Saenuri challenges NEC on redistricting proposalThe ruling Saenuri Party said that the National Assembly must take back the task of redistricting the national electoral constituency map for the next general elections, encouraging opposition lawmakers to join its move to override the latest proposal by the National Election Commission.
“The proposal presented by the redistricting committee is unrealistic,” Saenuri Party Chairman Kim Moo-sung said Monday during the Supreme Council meeting. “The Special Committee on Political Reform at the National Assembly must hold a meeting [to counter the proposal].”
After the Constitutional Court ruled last year that the current electoral constituency map was unconstitutional because it resulted in unequal representation due to population changes, the legislature was tasked with revising the map. At the time, the court said the ratio of the most populous electoral district to the least populous must be lower than two-to-one.
The ratio is now three-to-one.
The court has also ordered that redistricting must be completed by the end of the year.
Ruling and opposition lawmakers established the Special Committee on Political Reform in March to address the issue and decided in August that the number of total seats would be kept at 300. It then delegated the task of redistricting to an independent committee under the National Election Commission to complete the new map.
On Saturday, the committee announced that between 244 and 249 districts will be up for grabs. With the decision, it is expected that the number of lawmakers elected by ballots will be kept the same, at 246, or be increased by three maximum.
The rest of the 300 parliamentary seats for the 20th National Assembly will be elected through a proportional system. That also means that the number of seats allocated to rural areas in the Gyeongsang and Jeolla regions will be reduced, while representation in the capital region will increase.
The ruling party, which has enjoyed widespread support from conservative elderly populations in rural villages, responded with furor.
“In our simulation, North and South Gyeongsang will lose four seats, Gwangju and North and South Jeolla will lose another four seats and Gwangwon will lose two,” Kim said. “In two areas, six counties will become one electoral district, and in another two areas, five counties will become one district. It is impossible for a lawmaker to manage more than four counties.”
The ruling party is also pushing the main opposition New Politics Alliance for Democracy (NPAD) to join its plan to increase the number of lawmakers elected through ballots, while reducing the number of proportional representatives.
NPAD Chairman Moon Jae-in, however, has been adamant that the number of proportional representatives cannot be cut.
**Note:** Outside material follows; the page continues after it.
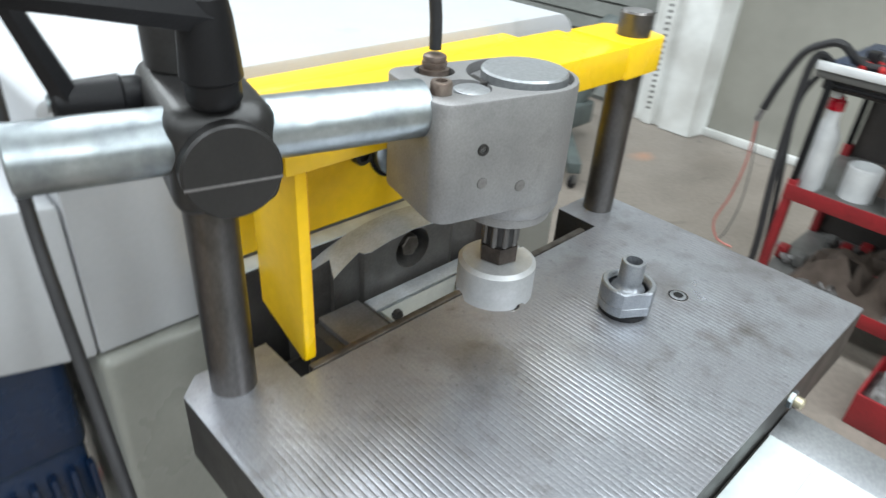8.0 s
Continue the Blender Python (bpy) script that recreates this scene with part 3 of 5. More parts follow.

“The NPAD said it won’t allow a decrease in proportional representatives, but that is not the consensus of all its lawmakers. Many NPAD lawmakers representing rural areas are protesting the committee’s plan,” Rep. Lee Hak-jae, the Saenuri’s chief negotiator on the Special Committee on Political Reform, said on Tuesday.
On Monday, the opposition lawmakers whose districts are endangered held an emergency meeting with ruling party lawmakers in a similar situation to discuss their next moves and demanded the independent redistricting committee allocate a certain quota of electoral districts to rural farming and fishing villages.
“The Special Committee on Political Reform had until Aug. 13 to decide on the standard of redistricting but it failed to do so and asked us to create a new map,” a committee official said. “Now that we announced our plan, the lawmakers are criticizing it. This is absurd.”
Under the election law, the ruling and opposition parties have just one chance to reject a redistricting proposal submitted by the committee. After the committee submits a revised plan, the National Assembly must hold it to a vote.
The law, however, has no particular course of action for when the plan is voted down.